Data Virtualization¶
Consist creates hybrid views that transparently union ingested ("hot") DuckDB rows with raw files ("cold") on disk, so you can query across runs without loading everything into memory. Register a SQLModel schema with Tracker(schemas=[MySchema]) to activate a view that includes provenance columns (consist_run_id, consist_year, consist_scenario_id, consist_artifact_id) for filtering and grouping.
For N-dimensional data, MatrixViewFactory currently loads tracked Zarr
stores as lazy xarray Datasets concatenated along a run_id dimension with
year/iteration as coordinates. NetCDF metadata can still be cataloged
elsewhere in Consist, but Tracker.load_matrix(...) is currently Zarr-focused.
For schemas, ingestion, and query examples, see DLT Loader Guide and Schema Export.
Container Integration¶
Containers are treated as pure functions. The cache signature extends the
standard formula with container-specific components including image digest,
command, environment hash, backend, working directory, declared host volumes,
and backend-specific extra args:
Current caveat: because the container config includes resolved host volume
paths, cross-machine cache reuse requires those host roots to stay stable too.
Changing /shared/team_inputs to /mnt/nfs/team_inputs changes the signature
even if the in-container mount point remains /inputs.
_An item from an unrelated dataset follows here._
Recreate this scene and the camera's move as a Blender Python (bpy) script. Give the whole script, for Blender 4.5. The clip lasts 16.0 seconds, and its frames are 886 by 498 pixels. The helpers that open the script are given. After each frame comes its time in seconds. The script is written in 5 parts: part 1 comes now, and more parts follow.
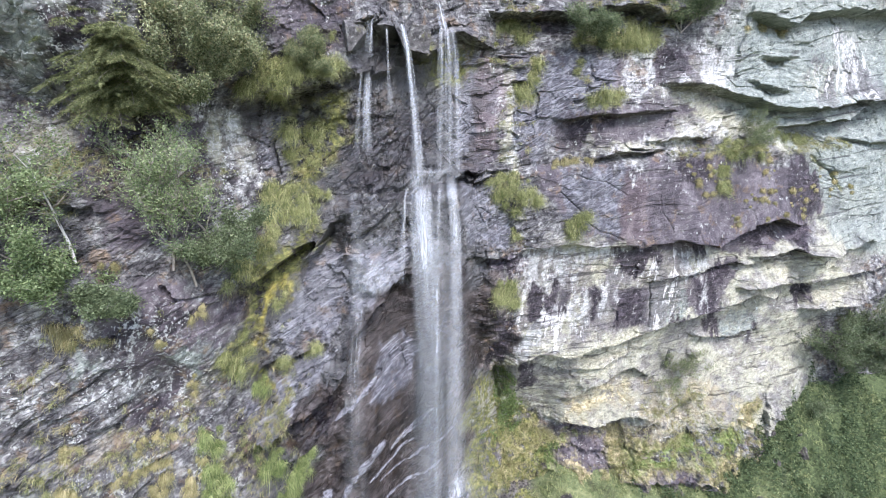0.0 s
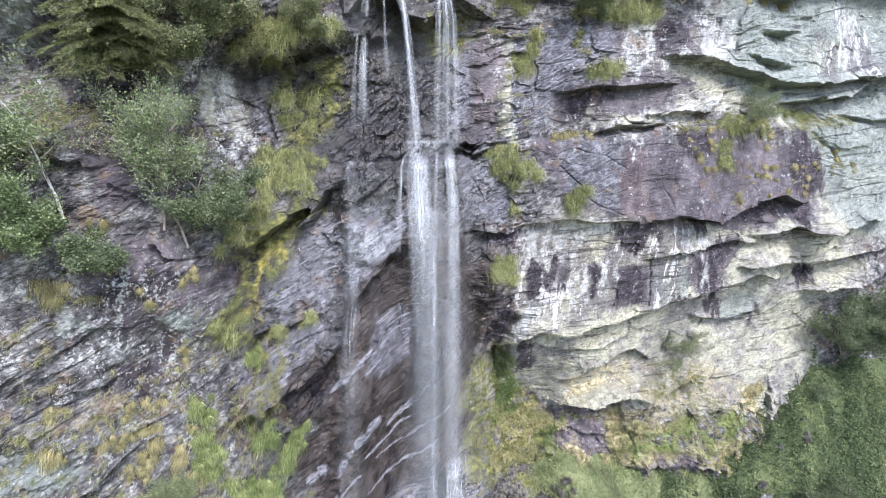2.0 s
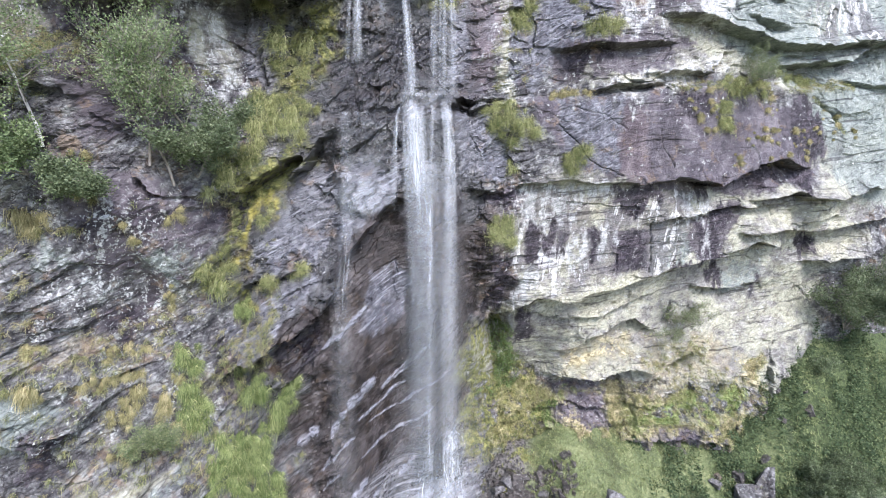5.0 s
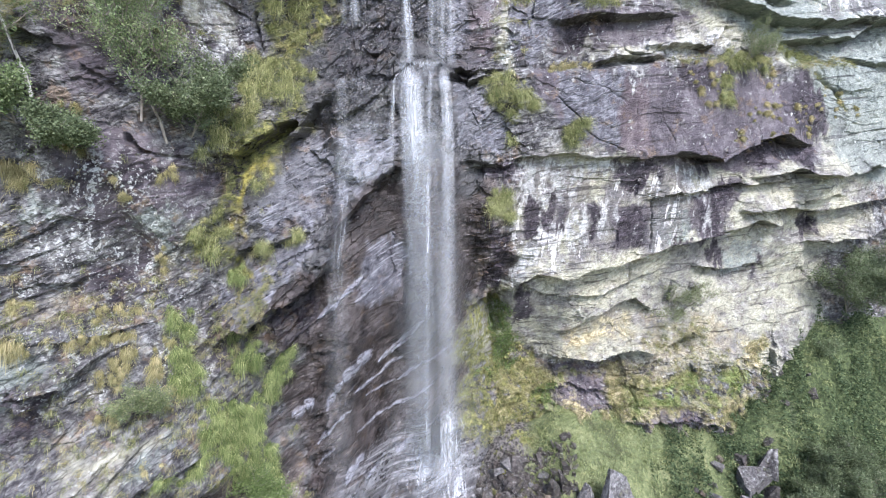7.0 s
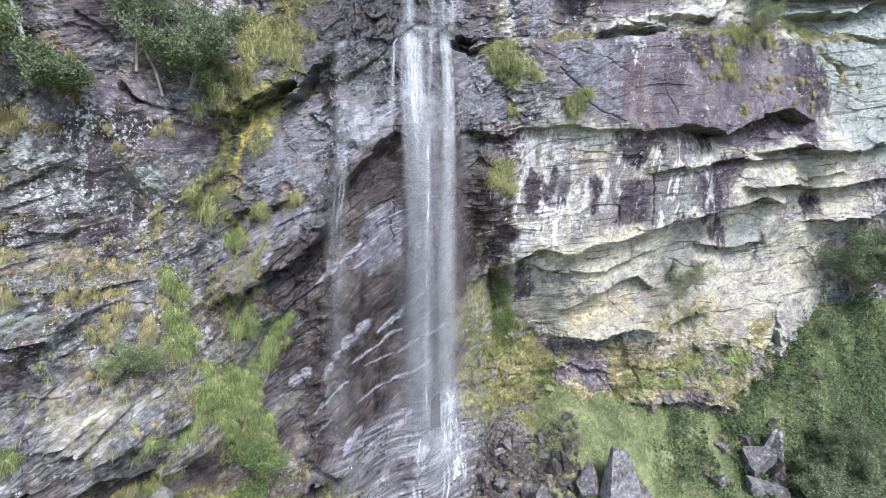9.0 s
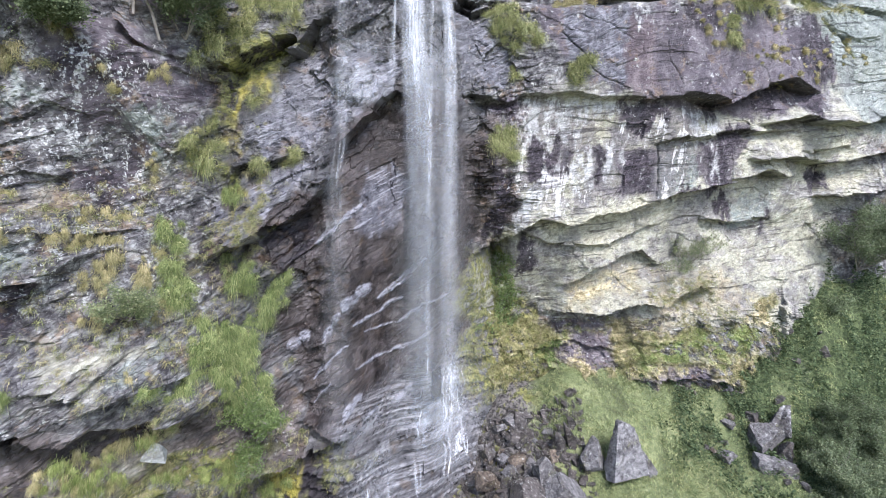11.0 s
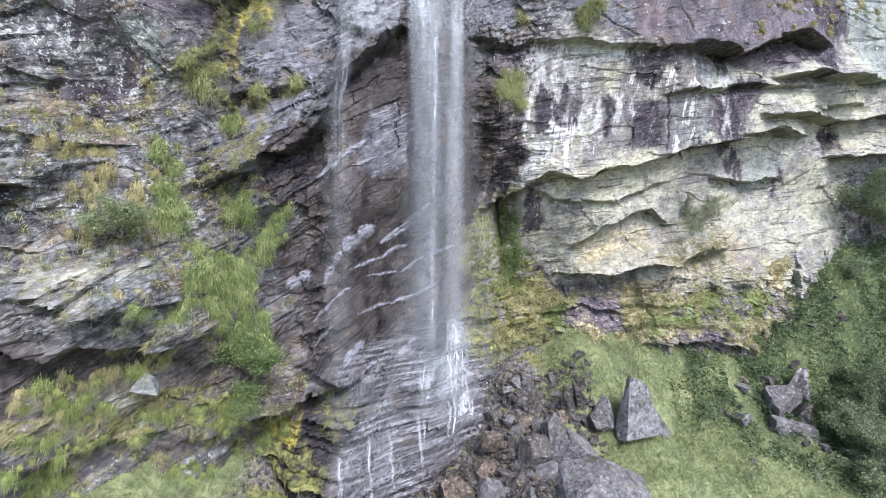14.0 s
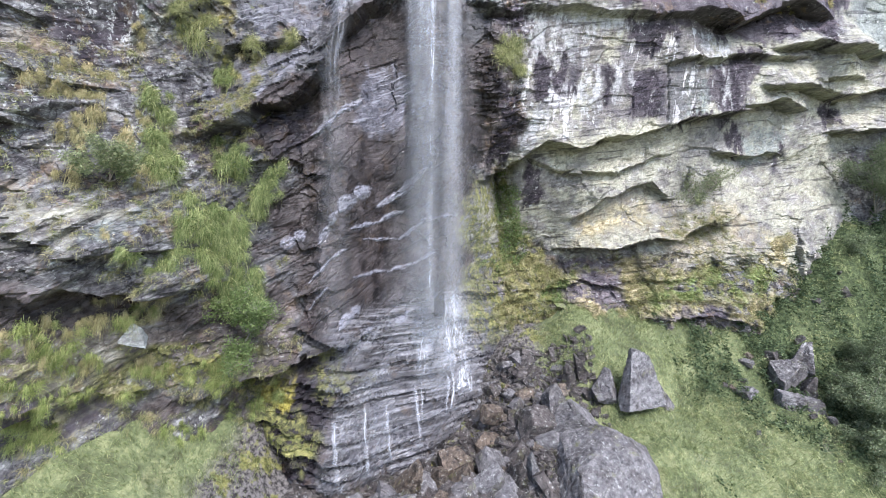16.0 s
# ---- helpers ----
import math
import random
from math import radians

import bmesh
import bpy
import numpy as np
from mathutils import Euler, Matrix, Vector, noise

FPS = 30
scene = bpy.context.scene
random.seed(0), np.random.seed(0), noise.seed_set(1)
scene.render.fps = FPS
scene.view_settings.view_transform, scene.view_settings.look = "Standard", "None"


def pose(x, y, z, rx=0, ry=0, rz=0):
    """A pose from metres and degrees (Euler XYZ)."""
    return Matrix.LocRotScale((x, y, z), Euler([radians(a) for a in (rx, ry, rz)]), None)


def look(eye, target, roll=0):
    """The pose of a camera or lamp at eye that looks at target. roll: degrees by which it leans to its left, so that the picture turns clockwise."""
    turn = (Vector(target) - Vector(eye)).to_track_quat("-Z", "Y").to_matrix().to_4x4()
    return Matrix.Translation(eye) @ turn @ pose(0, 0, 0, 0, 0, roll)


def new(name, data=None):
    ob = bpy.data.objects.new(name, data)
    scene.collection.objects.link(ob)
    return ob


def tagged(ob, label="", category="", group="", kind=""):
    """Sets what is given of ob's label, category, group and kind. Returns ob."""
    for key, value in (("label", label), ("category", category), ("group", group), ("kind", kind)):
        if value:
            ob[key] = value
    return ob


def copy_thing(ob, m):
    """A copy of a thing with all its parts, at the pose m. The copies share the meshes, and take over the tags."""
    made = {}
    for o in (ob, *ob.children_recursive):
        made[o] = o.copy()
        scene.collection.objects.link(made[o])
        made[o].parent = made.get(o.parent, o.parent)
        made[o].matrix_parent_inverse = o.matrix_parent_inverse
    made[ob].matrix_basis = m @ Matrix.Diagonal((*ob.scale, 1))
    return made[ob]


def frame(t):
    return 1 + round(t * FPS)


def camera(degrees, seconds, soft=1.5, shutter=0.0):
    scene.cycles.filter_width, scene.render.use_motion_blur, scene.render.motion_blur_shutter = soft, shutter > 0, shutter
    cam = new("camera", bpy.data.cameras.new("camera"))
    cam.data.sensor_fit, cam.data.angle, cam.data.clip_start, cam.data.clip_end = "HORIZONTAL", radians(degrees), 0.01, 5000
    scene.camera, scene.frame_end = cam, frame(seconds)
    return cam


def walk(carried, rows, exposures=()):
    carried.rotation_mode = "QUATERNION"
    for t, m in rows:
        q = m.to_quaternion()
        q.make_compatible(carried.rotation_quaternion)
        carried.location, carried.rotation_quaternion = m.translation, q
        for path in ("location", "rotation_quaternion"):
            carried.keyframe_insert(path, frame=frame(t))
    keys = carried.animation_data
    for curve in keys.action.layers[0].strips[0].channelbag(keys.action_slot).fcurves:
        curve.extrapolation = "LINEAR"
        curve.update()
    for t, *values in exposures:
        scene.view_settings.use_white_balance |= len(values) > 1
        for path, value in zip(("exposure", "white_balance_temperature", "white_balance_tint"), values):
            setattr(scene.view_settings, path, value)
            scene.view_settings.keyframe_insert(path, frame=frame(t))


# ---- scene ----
cam = camera(88.0, 16.0, soft=0.5)
EYE, TILT = 16.5, -14.5
# seconds, place in the first camera's axes, yaw, pitch, roll
ROWS = [
    (0.0, -0.000, 0.000, -0.000, 0.00, -0.00, 0.00),
    (0.5, 0.029, 0.045, -0.240, 0.02, 0.06, -0.04),
    (1.0, 0.042, 0.102, -0.482, 0.01, 0.18, -0.05),
    (1.5, 0.057, 0.165, -0.731, -0.02, 0.31, -0.09),
    (2.0, 0.065, 0.227, -0.978, -0.06, 0.46, -0.13),
    (2.5, 0.061, 0.301, -1.243, -0.15, 0.58, -0.14),
    (3.0, 0.068, 0.384, -1.503, -0.29, 0.72, -0.15),
    (3.5, 0.067, 0.454, -1.749, -0.39, 0.86, -0.15),
    (4.0, 0.067, 0.503, -1.993, -0.44, 1.01, -0.16),
    (6.5, 0.148, 0.773, -3.226, -0.42, 1.68, -0.22),
    (7, 0.154, 0.828, -3.467, -0.46, 1.82, -0.26),
    (7.5, 0.149, 0.892, -3.705, -0.52, 1.97, -0.27),
    (8, 0.137, 0.960, -3.961, -0.58, 2.13, -0.28),
    (8.5, 0.128, 1.017, -4.239, -0.61, 2.31, -0.31),
    (9, 0.113, 1.085, -4.536, -0.63, 2.49, -0.36),
    (11.5, 0.079, 1.456, -6.049, -0.57, 3.41, -0.47),
    (12.0, 0.062, 1.557, -6.361, -0.52, 3.60, -0.52),
    (12.5, 0.037, 1.661, -6.665, -0.48, 3.79, -0.56),
    (13.0, 0.015, 1.765, -6.961, -0.48, 3.95, -0.56),
    (13.5, -0.001, 1.861, -7.253, -0.48, 4.17, -0.55),
    (14.0, -0.021, 1.961, -7.574, -0.50, 4.40, -0.56),
    (14.5, -0.029, 2.046, -7.874, -0.54, 4.67, -0.55),
    (15.0, -0.023, 2.141, -8.187, -0.58, 4.90, -0.53),
    (15.5, -0.008, 2.217, -8.467, -0.58, 5.16, -0.51),
    (16.0, 0.035, 2.305, -8.766, -0.57, 5.38, -0.50),
]
walk(cam, [(t, pose(0, 0, EYE, TILT) @ pose(x, y, z, 90 + pitch, roll, yaw)) for t, x, y, z, yaw, pitch, roll in ROWS],
     exposures=[(0.0, 1.84, 5960, 15), (16.0, 1.84, 5960, 15)])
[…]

Supported backends: Docker, Singularity/Apptainer. For usage details, see Container Integration Guide.
Event Hooks¶
Consist exposes on_run_complete and on_run_failed callbacks for external integrations (notifications, OpenLineage, etc.). Hook failures are logged but never crash the run. See API Reference for callback signatures and registration.
Context Stack¶
Consist maintains a context-local stack of active trackers, allowing nested contexts and implicit tracker resolution:
import consist
from consist import use_tracker
with use_tracker(tracker):
with consist.scenario("baseline") as sc:
# consist.log_artifact() finds the active tracker automatically
with sc.step(name="simulate"):
consist.log_dataframe(df, key="results") # No tracker= needed
This enables clean APIs where most functions don't require explicit tracker parameters.